▶ [OBJECTIVE]: Reproduce all the lines exactly as they stand, apart from the pictures.

--- START SUPPLIED INFORMATION ---

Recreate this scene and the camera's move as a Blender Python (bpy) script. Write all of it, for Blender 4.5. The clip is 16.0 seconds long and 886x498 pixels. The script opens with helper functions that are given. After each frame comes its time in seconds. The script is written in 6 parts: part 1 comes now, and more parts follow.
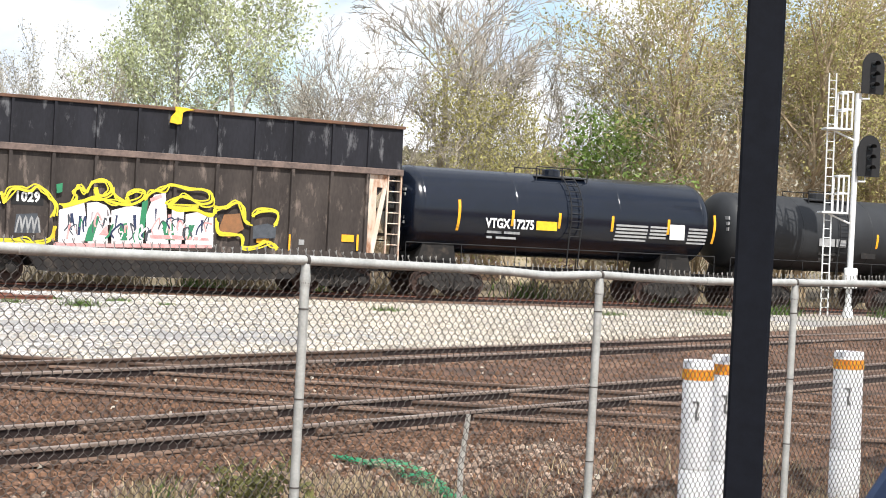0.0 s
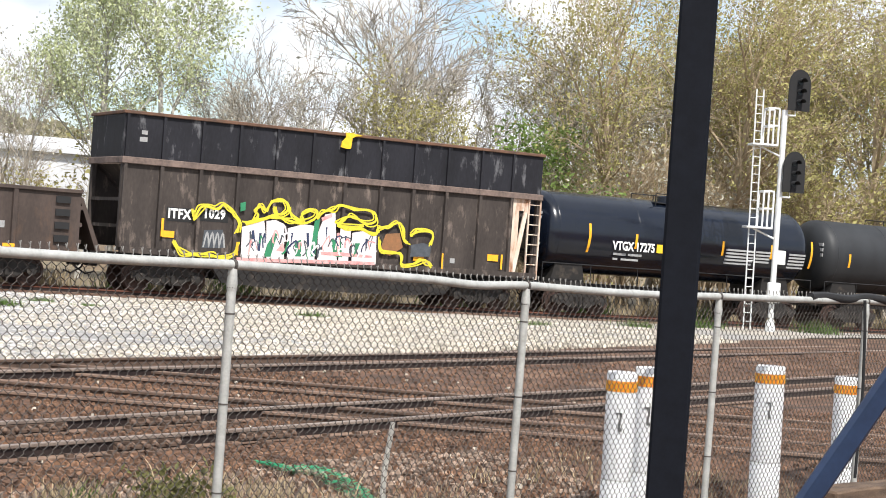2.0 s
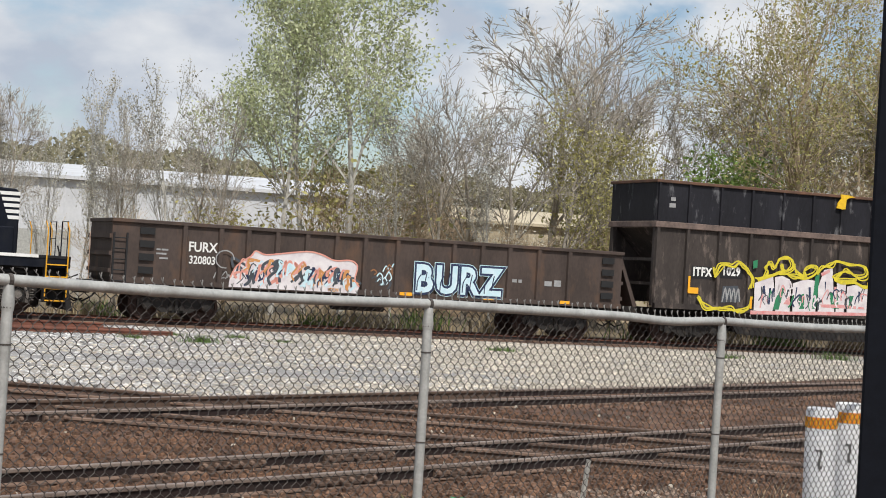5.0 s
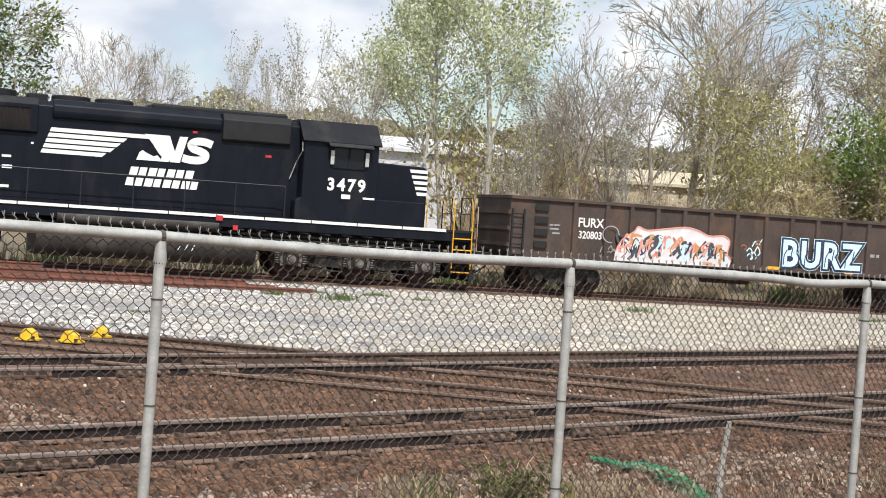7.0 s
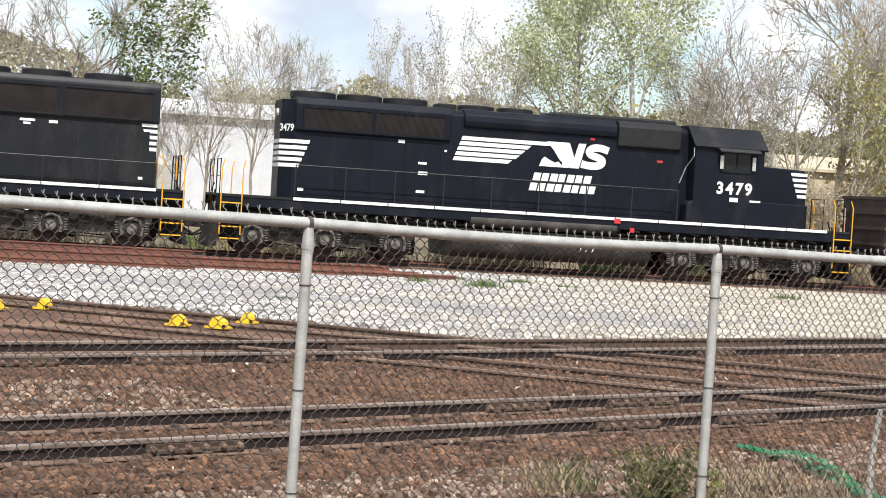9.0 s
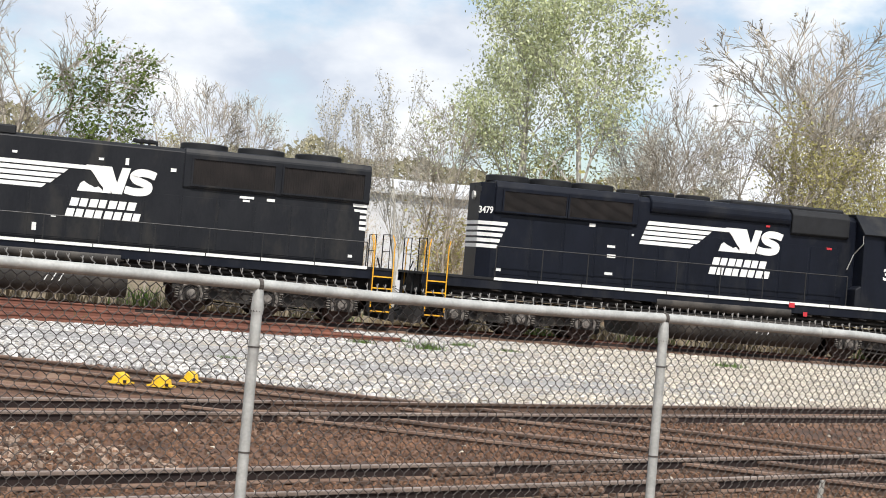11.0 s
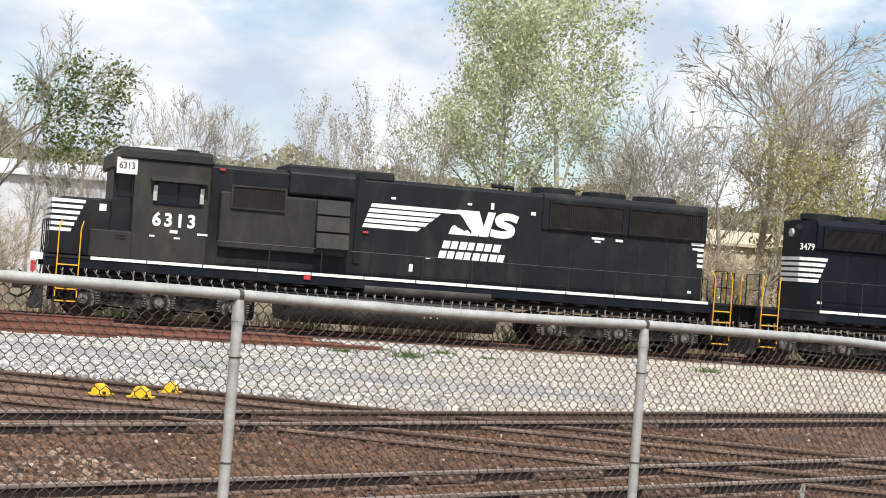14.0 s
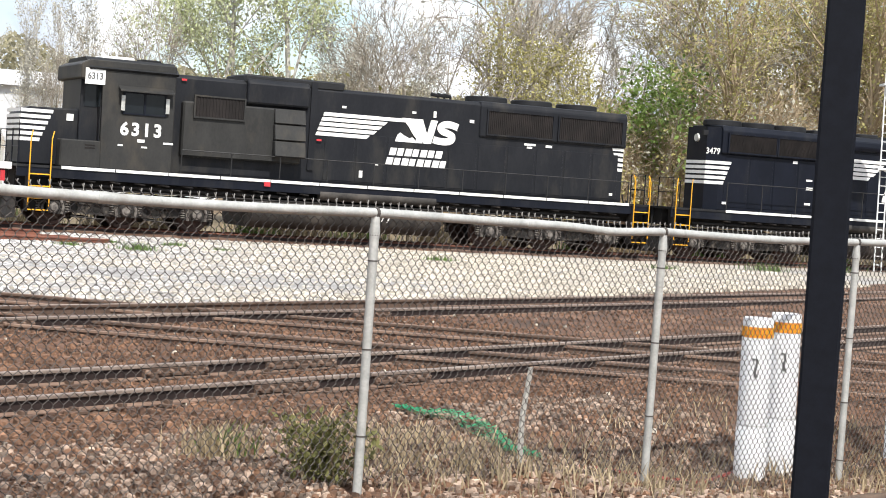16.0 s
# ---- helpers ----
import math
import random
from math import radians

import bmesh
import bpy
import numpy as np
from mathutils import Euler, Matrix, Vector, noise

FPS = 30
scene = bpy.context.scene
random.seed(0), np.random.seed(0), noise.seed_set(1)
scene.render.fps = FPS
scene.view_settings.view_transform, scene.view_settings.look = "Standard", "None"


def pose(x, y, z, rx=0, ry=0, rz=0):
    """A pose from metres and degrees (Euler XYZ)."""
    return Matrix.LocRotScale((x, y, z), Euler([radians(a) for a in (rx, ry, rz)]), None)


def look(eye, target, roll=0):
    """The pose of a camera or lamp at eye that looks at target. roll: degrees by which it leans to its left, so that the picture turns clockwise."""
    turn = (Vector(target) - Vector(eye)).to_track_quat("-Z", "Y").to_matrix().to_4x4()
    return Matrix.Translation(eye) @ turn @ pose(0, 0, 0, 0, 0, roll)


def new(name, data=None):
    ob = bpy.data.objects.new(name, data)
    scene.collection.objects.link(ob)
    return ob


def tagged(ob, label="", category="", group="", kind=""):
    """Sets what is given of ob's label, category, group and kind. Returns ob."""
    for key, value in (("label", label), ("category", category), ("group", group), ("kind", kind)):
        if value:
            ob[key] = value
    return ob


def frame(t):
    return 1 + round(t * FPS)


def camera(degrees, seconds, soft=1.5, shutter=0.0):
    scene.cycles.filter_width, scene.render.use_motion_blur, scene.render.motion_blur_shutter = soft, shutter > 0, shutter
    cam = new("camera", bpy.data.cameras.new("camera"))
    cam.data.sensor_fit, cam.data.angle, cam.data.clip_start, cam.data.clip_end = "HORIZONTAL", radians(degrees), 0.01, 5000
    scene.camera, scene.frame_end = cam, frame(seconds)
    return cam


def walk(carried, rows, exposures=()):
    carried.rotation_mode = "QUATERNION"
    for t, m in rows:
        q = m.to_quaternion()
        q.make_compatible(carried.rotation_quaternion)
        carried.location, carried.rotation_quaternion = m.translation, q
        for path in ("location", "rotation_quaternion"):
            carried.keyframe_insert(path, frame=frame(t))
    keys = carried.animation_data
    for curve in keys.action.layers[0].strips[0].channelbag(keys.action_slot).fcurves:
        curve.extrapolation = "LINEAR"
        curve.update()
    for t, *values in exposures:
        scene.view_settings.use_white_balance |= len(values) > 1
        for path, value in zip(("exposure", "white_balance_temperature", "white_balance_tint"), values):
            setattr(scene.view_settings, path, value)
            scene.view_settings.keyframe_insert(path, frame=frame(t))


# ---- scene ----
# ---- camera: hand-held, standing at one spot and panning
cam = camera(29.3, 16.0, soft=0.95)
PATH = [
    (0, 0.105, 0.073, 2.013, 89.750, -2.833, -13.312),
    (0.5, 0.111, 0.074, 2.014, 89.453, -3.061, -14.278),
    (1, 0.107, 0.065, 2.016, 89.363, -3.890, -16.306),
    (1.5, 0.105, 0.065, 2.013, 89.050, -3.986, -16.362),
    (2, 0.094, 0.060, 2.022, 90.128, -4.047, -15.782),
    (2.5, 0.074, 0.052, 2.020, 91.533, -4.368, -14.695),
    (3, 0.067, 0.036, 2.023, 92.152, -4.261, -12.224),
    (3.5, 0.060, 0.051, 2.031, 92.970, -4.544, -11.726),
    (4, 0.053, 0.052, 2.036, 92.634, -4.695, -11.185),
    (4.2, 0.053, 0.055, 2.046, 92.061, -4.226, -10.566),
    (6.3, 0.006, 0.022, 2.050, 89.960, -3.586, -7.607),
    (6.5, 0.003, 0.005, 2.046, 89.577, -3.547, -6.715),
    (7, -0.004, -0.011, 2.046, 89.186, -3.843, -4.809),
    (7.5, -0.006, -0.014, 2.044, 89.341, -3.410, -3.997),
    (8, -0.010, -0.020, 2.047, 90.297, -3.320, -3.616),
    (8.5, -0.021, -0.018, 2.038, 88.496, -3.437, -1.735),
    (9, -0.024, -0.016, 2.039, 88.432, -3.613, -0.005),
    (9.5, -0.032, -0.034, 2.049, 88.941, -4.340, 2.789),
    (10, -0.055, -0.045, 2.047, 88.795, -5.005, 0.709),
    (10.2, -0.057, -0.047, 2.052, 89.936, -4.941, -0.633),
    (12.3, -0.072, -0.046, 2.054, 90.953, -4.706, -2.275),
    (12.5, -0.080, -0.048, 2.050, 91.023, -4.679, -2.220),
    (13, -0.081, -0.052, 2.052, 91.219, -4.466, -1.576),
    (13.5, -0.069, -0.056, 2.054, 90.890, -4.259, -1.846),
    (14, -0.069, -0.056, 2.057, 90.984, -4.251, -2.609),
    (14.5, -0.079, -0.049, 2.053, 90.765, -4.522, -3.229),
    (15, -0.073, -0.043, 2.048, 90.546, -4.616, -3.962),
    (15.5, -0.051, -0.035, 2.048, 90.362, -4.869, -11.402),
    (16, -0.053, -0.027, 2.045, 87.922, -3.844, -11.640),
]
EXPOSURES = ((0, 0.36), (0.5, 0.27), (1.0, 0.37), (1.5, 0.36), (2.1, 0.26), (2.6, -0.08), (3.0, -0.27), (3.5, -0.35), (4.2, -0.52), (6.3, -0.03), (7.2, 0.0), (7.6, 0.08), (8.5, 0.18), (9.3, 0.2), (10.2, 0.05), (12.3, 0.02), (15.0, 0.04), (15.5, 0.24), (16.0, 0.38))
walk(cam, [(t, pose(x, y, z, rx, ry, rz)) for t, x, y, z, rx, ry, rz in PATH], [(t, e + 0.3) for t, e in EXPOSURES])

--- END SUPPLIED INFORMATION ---

▶ [FINAL ANSWER]:
Recreate this scene and the camera's move as a Blender Python (bpy) script. Write all of it, for Blender 4.5. The clip is 16.0 seconds long and 886x498 pixels. The script opens with helper functions that are given. After each frame comes its time in seconds. The script is written in 6 parts: part 1 comes now, and more parts follow.
0.0 s
2.0 s
5.0 s
7.0 s
9.0 s
11.0 s
14.0 s
16.0 s
# ---- helpers ----
import math
import random
from math import radians

import bmesh
import bpy
import numpy as np
from mathutils import Euler, Matrix, Vector, noise

FPS = 30
scene = bpy.context.scene
random.seed(0), np.random.seed(0), noise.seed_set(1)
scene.render.fps = FPS
scene.view_settings.view_transform, scene.view_settings.look = "Standard", "None"


def pose(x, y, z, rx=0, ry=0, rz=0):
    """A pose from metres and degrees (Euler XYZ)."""
    return Matrix.LocRotScale((x, y, z), Euler([radians(a) for a in (rx, ry, rz)]), None)


def look(eye, target, roll=0):
    """The pose of a camera or lamp at eye that looks at target. roll: degrees by which it leans to its left, so that the picture turns clockwise."""
    turn = (Vector(target) - Vector(eye)).to_track_quat("-Z", "Y").to_matrix().to_4x4()
    return Matrix.Translation(eye) @ turn @ pose(0, 0, 0, 0, 0, roll)


def new(name, data=None):
    ob = bpy.data.objects.new(name, data)
    scene.collection.objects.link(ob)
    return ob


def tagged(ob, label="", category="", group="", kind=""):
    """Sets what is given of ob's label, category, group and kind. Returns ob."""
    for key, value in (("label", label), ("category", category), ("group", group), ("kind", kind)):
        if value:
            ob[key] = value
    return ob


def frame(t):
    return 1 + round(t * FPS)


def camera(degrees, seconds, soft=1.5, shutter=0.0):
    scene.cycles.filter_width, scene.render.use_motion_blur, scene.render.motion_blur_shutter = soft, shutter > 0, shutter
    cam = new("camera", bpy.data.cameras.new("camera"))
    cam.data.sensor_fit, cam.data.angle, cam.data.clip_start, cam.data.clip_end = "HORIZONTAL", radians(degrees), 0.01, 5000
    scene.camera, scene.frame_end = cam, frame(seconds)
    return cam


def walk(carried, rows, exposures=()):
    carried.rotation_mode = "QUATERNION"
    for t, m in rows:
        q = m.to_quaternion()
        q.make_compatible(carried.rotation_quaternion)
        carried.location, carried.rotation_quaternion = m.translation, q
        for path in ("location", "rotation_quaternion"):
            carried.keyframe_insert(path, frame=frame(t))
    keys = carried.animation_data
    for curve in keys.action.layers[0].strips[0].channelbag(keys.action_slot).fcurves:
        curve.extrapolation = "LINEAR"
        curve.update()
    for t, *values in exposures:
        scene.view_settings.use_white_balance |= len(values) > 1
        for path, value in zip(("exposure", "white_balance_temperature", "white_balance_tint"), values):
            setattr(scene.view_settings, path, value)
            scene.view_settings.keyframe_insert(path, frame=frame(t))


# ---- scene ----
# ---- camera: hand-held, standing at one spot and panning
cam = camera(29.3, 16.0, soft=0.95)
PATH = [
    (0, 0.105, 0.073, 2.013, 89.750, -2.833, -13.312),
    (0.5, 0.111, 0.074, 2.014, 89.453, -3.061, -14.278),
    (1, 0.107, 0.065, 2.016, 89.363, -3.890, -16.306),
    (1.5, 0.105, 0.065, 2.013, 89.050, -3.986, -16.362),
    (2, 0.094, 0.060, 2.022, 90.128, -4.047, -15.782),
    (2.5, 0.074, 0.052, 2.020, 91.533, -4.368, -14.695),
    (3, 0.067, 0.036, 2.023, 92.152, -4.261, -12.224),
    (3.5, 0.060, 0.051, 2.031, 92.970, -4.544, -11.726),
    (4, 0.053, 0.052, 2.036, 92.634, -4.695, -11.185),
    (4.2, 0.053, 0.055, 2.046, 92.061, -4.226, -10.566),
    (6.3, 0.006, 0.022, 2.050, 89.960, -3.586, -7.607),
    (6.5, 0.003, 0.005, 2.046, 89.577, -3.547, -6.715),
    (7, -0.004, -0.011, 2.046, 89.186, -3.843, -4.809),
    (7.5, -0.006, -0.014, 2.044, 89.341, -3.410, -3.997),
    (8, -0.010, -0.020, 2.047, 90.297, -3.320, -3.616),
    (8.5, -0.021, -0.018, 2.038, 88.496, -3.437, -1.735),
    (9, -0.024, -0.016, 2.039, 88.432, -3.613, -0.005),
    (9.5, -0.032, -0.034, 2.049, 88.941, -4.340, 2.789),
    (10, -0.055, -0.045, 2.047, 88.795, -5.005, 0.709),
    (10.2, -0.057, -0.047, 2.052, 89.936, -4.941, -0.633),
    (12.3, -0.072, -0.046, 2.054, 90.953, -4.706, -2.275),
    (12.5, -0.080, -0.048, 2.050, 91.023, -4.679, -2.220),
    (13, -0.081, -0.052, 2.052, 91.219, -4.466, -1.576),
    (13.5, -0.069, -0.056, 2.054, 90.890, -4.259, -1.846),
    (14, -0.069, -0.056, 2.057, 90.984, -4.251, -2.609),
    (14.5, -0.079, -0.049, 2.053, 90.765, -4.522, -3.229),
    (15, -0.073, -0.043, 2.048, 90.546, -4.616, -3.962),
    (15.5, -0.051, -0.035, 2.048, 90.362, -4.869, -11.402),
    (16, -0.053, -0.027, 2.045, 87.922, -3.844, -11.640),
]
EXPOSURES = ((0, 0.36), (0.5, 0.27), (1.0, 0.37), (1.5, 0.36), (2.1, 0.26), (2.6, -0.08), (3.0, -0.27), (3.5, -0.35), (4.2, -0.52), (6.3, -0.03), (7.2, 0.0), (7.6, 0.08), (8.5, 0.18), (9.3, 0.2), (10.2, 0.05), (12.3, 0.02), (15.0, 0.04), (15.5, 0.24), (16.0, 0.38))
walk(cam, [(t, pose(x, y, z, rx, ry, rz)) for t, x, y, z, rx, ry, rz in PATH], [(t, e + 0.3) for t, e in EXPOSURES])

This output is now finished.